La Commission européenne a proposé ce mercredi la création d’un certificat de filiation qui oblige tous les Etats à reconnaître les familles homoparentales. Les discussions promettent d’être ardues pour obtenir l’unanimité des Vingt-Sept.

« Si vous êtes parent dans un pays, vous êtes parent dans chaque pays ». En septembre 2020, la présidente de la Commission européenne, Ursula von der Leyen, avançait déjà ce mantra devant les eurodéputés. Elle prend un peu plus corps ce mercredi : la Commission a annoncé qu’elle travaillait à la création d’un « certificat européen de filiation » pour protéger les enfants des familles homoparentales, confirmant une information du magazine Têtu.

Ce certificat obligerait chaque pays de l’Union européenne (UE) à reconnaître les droits de filiation déjà accordés dans un autre Etat membre. Les enfants ou leurs parents « pourraient demander ce certificat à l’État membre qui a établi la filiation et l’utiliser pour prouver leur relation dans tous les autres États membres », et « la filiation établie dans un État membre devrait être reconnue dans tous les autres sans procédure spéciale », souligne Bruxelles.

Au-delà de la libre circulation, le texte proposé permettrait aux enfants, où qu’ils se trouvent dans l’UE, « de bénéficier des droits qui découlent de la filiation dans des domaines tels que les successions, les obligations alimentaires, le droit de garde ou le droit des parents d’agir comme représentants légaux pour les questions scolaires ou médicales », précise la Commission dans un communiqué.

La Pologne et la Hongrie en ligne de mire

« Actuellement, les législations nationales varient selon les Etats membres », en particulier concernant les droits des familles homoparentales, « ce qui peut créer des obstacles juridiques obligeant parfois les familles à engager des procédures administratives voire judiciaires pour obtenir la reconnaissance de la filiation, procédures longues et coûteuses à l’issue incertaine », déplore l’exécutif européen. La proposition semble tout droit viser les pays membres extrêmement réticents sur les droits LGBT +, Hongrie et Pologne en tête.

La création d’un tel certificat fait aussi écho à l’histoire de la petite Sara, fille d’un couple lesbien née en Espagne en 2019. La Bulgarie avait refusé de délivrer un certificat de naissance à l’enfant - dont l’une des mères est bulgare - car le pays ne reconnaît pas les mariages homosexuels et le lien de filiation que cela pourrait créer. L’affaire avait été portée jusqu’à la Cour de justice de l’Union européenne (CJUE), qui avait finalement tranché en décembre 2021 en faveur des deux mères. La cour avait statué que si les Etats membres ne peuvent être contraints à reconnaître légalement les couples de même sexe et leur parentalité, ils doivent respecter les droits des couples et de leurs enfants en vertu du droit de l’UE. Même si cela implique reconnaître les familles homosexuelles. L’affaire de « Baby Sara », nom donné à l’arrêt de la CJUE, reste toutefois bloquée en Bulgarie en attendant un arrêt de la cour suprême.

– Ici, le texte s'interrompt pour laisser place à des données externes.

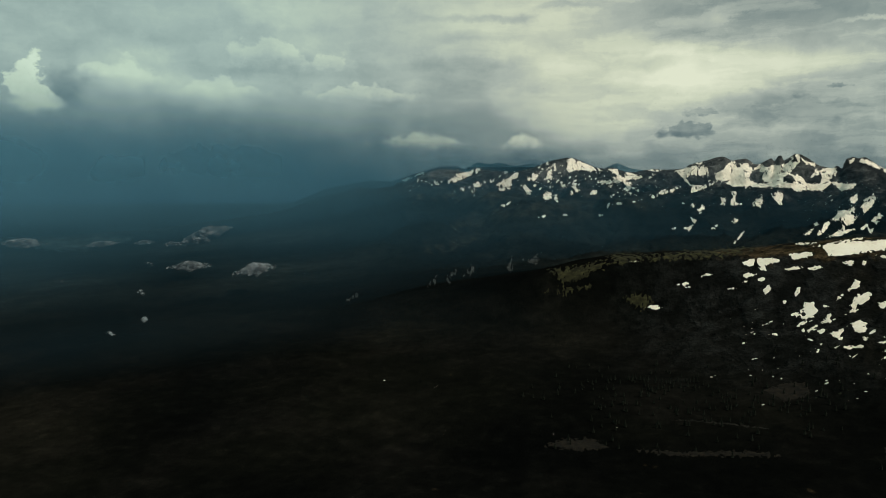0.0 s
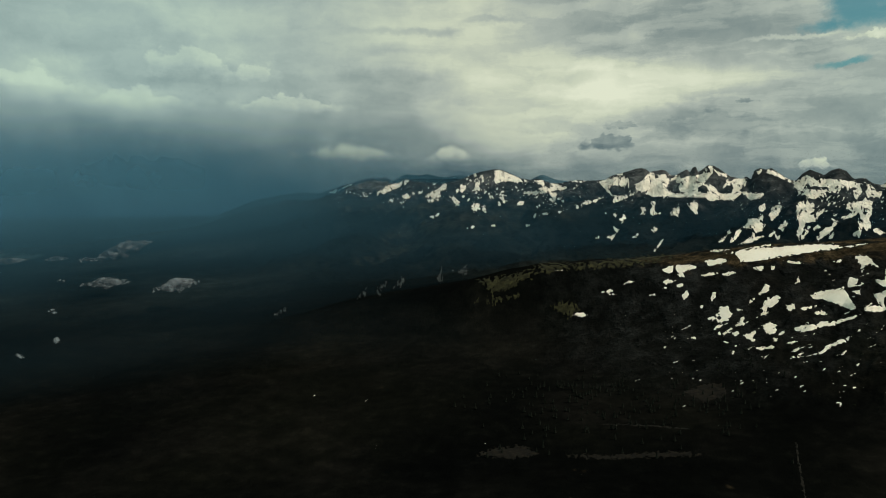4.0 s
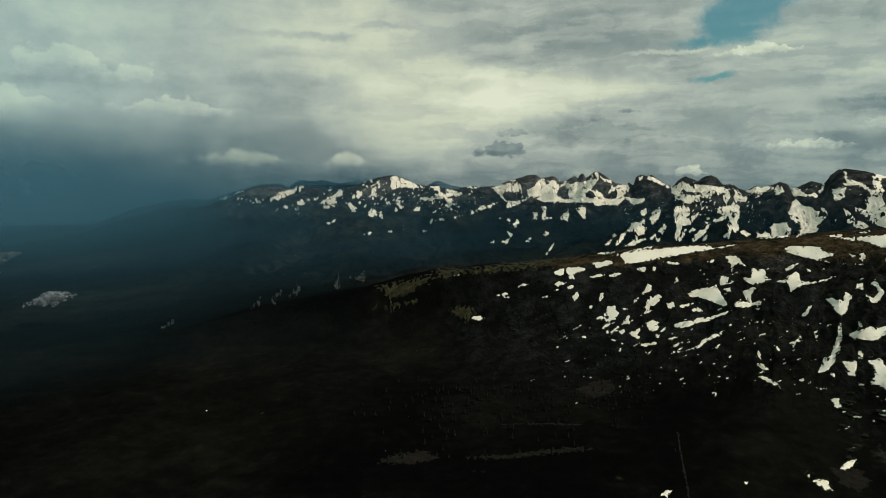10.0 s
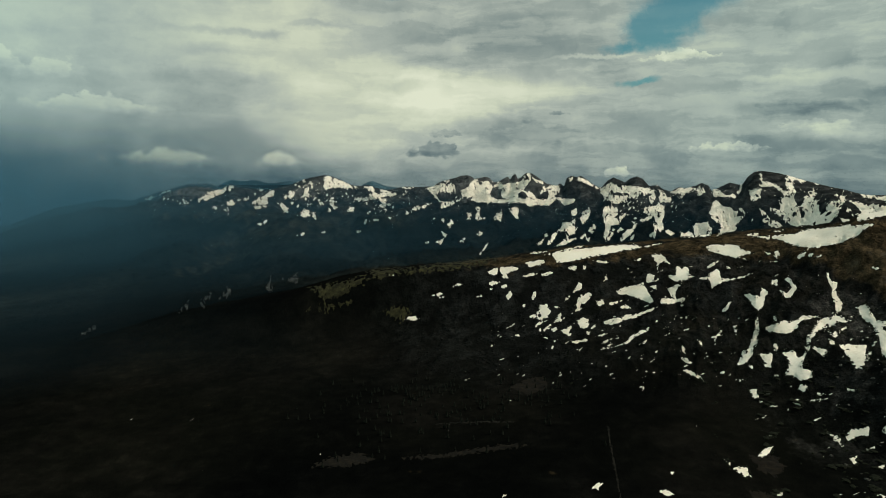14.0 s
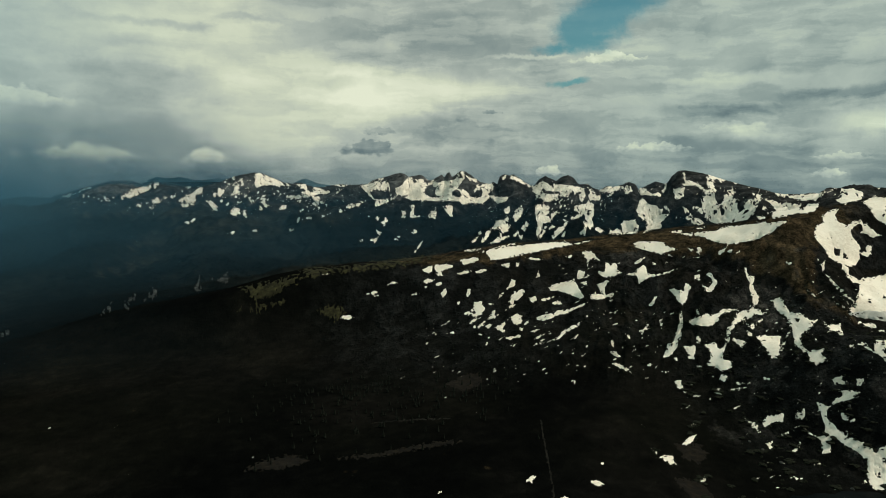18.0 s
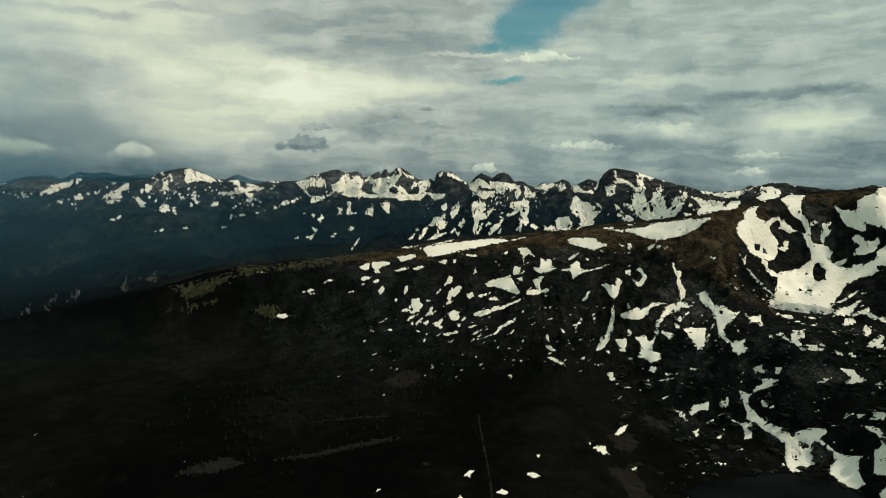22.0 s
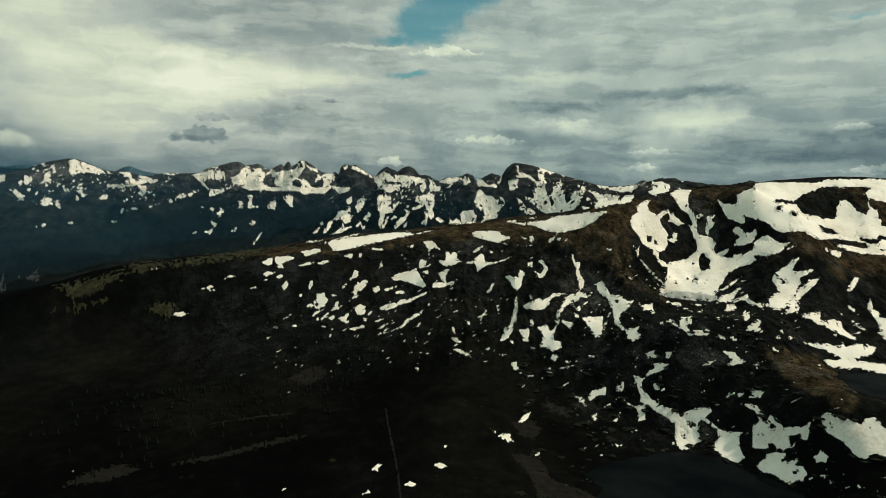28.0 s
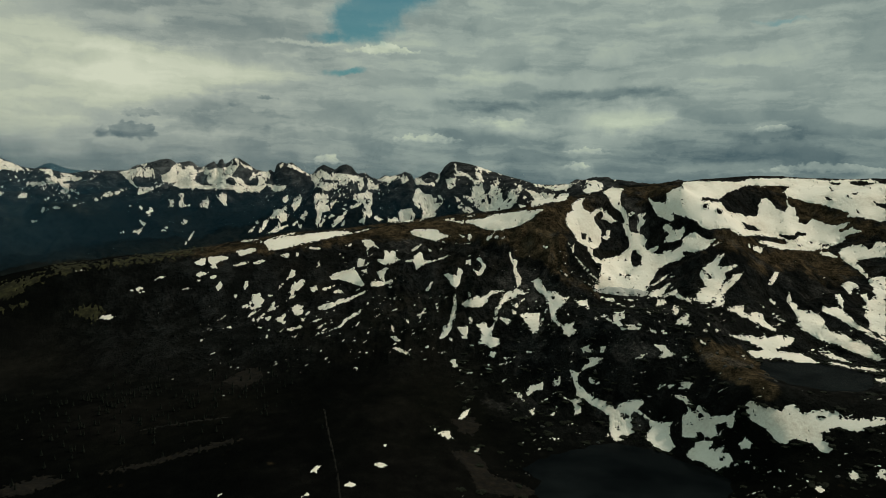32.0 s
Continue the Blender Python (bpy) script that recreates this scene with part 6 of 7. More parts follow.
# snow fills the small hollows: its top is smoother than the ground
smooth = blurred(blurred(FINE[..., 2], 6), 5)
drift = step(0.0, 0.16, COVER["snow"])
FILLED = FINE.copy()
FILLED[..., 2] = FINE[..., 2] * (1 - drift) + smooth * drift
sunk = np.where(COVER["snow"] > 0.02, np.minimum(FINE[..., 2], FILLED[..., 2]) - 0.9 * FR / 1000 * step(0.02, 0.08, COVER["snow"]), FINE[..., 2])[::2, ::2]
GZ[FIELD] = sunk


def mesh_of(name, co, quads, material):
    me = bpy.data.meshes.new(name)
    me.vertices.add(len(co))
    me.vertices.foreach_set("co", np.asarray(co, np.float32).ravel())
    me.loops.add(quads.size)
    me.loops.foreach_set("vertex_index", quads.astype(np.int32).ravel())
    me.polygons.add(len(quads))
    me.polygons.foreach_set("loop_start", np.arange(0, quads.size, 4, dtype=np.int32))
    me.update(calc_edges=True)
    me.shade_smooth()
    me.materials.append(material)
    return me


def sheet(name, cells, co, material, masks=()):
    """One mesh over the given cells of a field of points."""
    rows, cols = np.nonzero(cells)
    wide = co.shape[1]
    quads = np.stack([rows * wide + cols, (rows + 1) * wide + cols, (rows + 1) * wide + cols + 1, rows * wide + cols + 1], -1)[:, ::-1]
    used, index = np.unique(quads, return_inverse=True)
    me = mesh_of(name, co.reshape(-1, 3)[used], index.reshape(-1, 4), material)
    for key, values in masks:
        me.attributes.new(key, "FLOAT", "POINT").data.foreach_set("value", values.ravel()[used].astype(np.float32))
    return new(name, me)


def spread(key, soft, rough, size, seed):
    """Cover on the whole land, from its field of sight."""
    whole = np.full(GX.shape, -1.0)
    whole[FIELD] = COVER[key][::2, ::2]
    return step(-soft, soft, whole + rough * fbm(GX, GY, size, 4, seed, 0.6))


LAND = np.stack([GX, GY, GZ], -1)
top_line = np.interp(FAN, [row[0] for row in CREST], [row[1] for row in CREST])[None, :]
side = step(-26, 2, GB)
wood = step(160, 420, GR - top_line) * side + step(900, 2800, GR + 250 * fbm(GX, GY, 400, 4, 420)) * (1 - side)
turf = np.maximum(spread("turf", 0.3, 0.6, 40, 401), (0.10 * step(1000, 1250, GR) + 0.34 * step(-230, -50, GR - top_line)) * step(8, 22, GB) * step(-0.2, 0.7, fbm(GX, GY, 90, 5, 405, 0.6)))
scree = np.maximum(spread("scree", 0.18, 0.4, 24, 411), 0.6 * step(24, 34, GB) * step(860, 960, GR) * step(0.35, 0.85, fbm(GX, GY, 55, 5, 415, 0.65)))
stony = step(-8, 8, GB) * step(980, 1350, GR + 220 * step(24, 36, GB)) * (0.35 + 0.65 * step(-0.4, 0.5, fbm(GX, GY, 70, 5, 425, 0.65)))
masks = [("turf", turf), ("scree", scree), ("wood", wood), ("stony", stony)]
b_mid, r_mid = GB[:-1, :-1], GR[:-1, :-1]
beyond = (r_mid > top_line[:, :-1] + 260) & (np.abs(b_mid) < 62)
massif = ~beyond & (b_mid > 2) & (b_mid < 62) & (r_mid > 930)
valley = ~beyond & ~massif
tagged(sheet("ground", valley, LAND, HEATH, masks), "dark heath and dwarf pine on the valley floor", "ground", kind="structure")
tagged(sheet("ground_mountainside", massif, LAND, HEATH, masks), "dark rocky mountainside with brown turf on its crest", "mountainside", kind="structure")
tagged(sheet("ground_far_range", beyond, LAND, HEATH, masks), "blue-grey rocky mountain range beyond the valley", "mountain range", kind="structure")


def patches(field, thick, least, base=FINE):
    """Cells of each patch of cover, with outer corners drawn in to its edge: yields (cells, coordinates)."""
    inside = field > 0
    inside[:2], inside[-6:], inside[:, :2], inside[:, -2:] = False, False, False, False
    cells = inside[:-1, :-1] | inside[1:, :-1] | inside[:-1, 1:] | inside[1:, 1:]
    co = base.copy()
    co[..., 2] += np.where(inside, np.clip(field * 9, 0.3, 1) * thick * FR / 1000, -0.02)
    moved, weight = np.zeros_like(co), np.zeros(FB.shape, np.float32)
    for di, dj in ((0, 1), (0, -1), (1, 0), (-1, 0), (1, 1), (1, -1), (-1, 1), (-1, -1)):
        other = np.roll(inside, (di, dj), (0, 1))
        use = ~inside & other & ((weight == 0) | (di * dj == 0))
        i, j = np.nonzero(use)
        f1, f2 = field[i, j], field[i - di, j - dj]
        s = np.clip(f1 / np.minimum(f1 - f2, -1e-6), 0, 0.9)
        moved[i, j] += (FINE[i - di, j - dj] - FINE[i, j]) * s[:, None]
        weight[i, j] += 1
    co += moved / np.maximum(weight, 1)[..., None]
    todo = set(zip(*(a.tolist() for a in np.nonzero(cells))))
    groups = []
    while todo:
        first = todo.pop()
        stack, group = [first], [first]
        while stack:
            i, j = stack.pop()
            for q in ((i + 1, j), (i - 1, j), (i, j + 1), (i, j - 1)):
                if q in todo:
                    todo.discard(q)
                    stack.append(q)
                    group.append(q)
        groups.append(group)
    groups.sort(key=len, reverse=True)
    big = [g for g in groups if len(g) >= least][:300]
    rest = [c for g in groups[len(big):] for c in g]
    for g in big + ([rest] if rest else []):
        pick = np.zeros(cells.shape, bool)
        pick[tuple(np.array(g).T)] = True
        yield pick, co, len(g), g is rest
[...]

La création du certificat de filiation risque donc de ne pas faire l’unanimité au sein des Vingt-Sept. Pour être adoptée, la proposition devra être discutée par les eurodéputés et validée par tous les Etats membres. « Nous ne voulons pas changer la compétence nationale, il ne s’agit pas de changer la façon de définir ce qui constitue une famille » ou « la définition de l’adoption », mais « de protéger les droits de l’enfant », a plaidé le commissaire à la Justice Didier Reynders. Si l’unanimité ne peut être obtenue, Bruxelles cherchera à « renforcer les coopérations » entre Etats, a-t-il ajouté.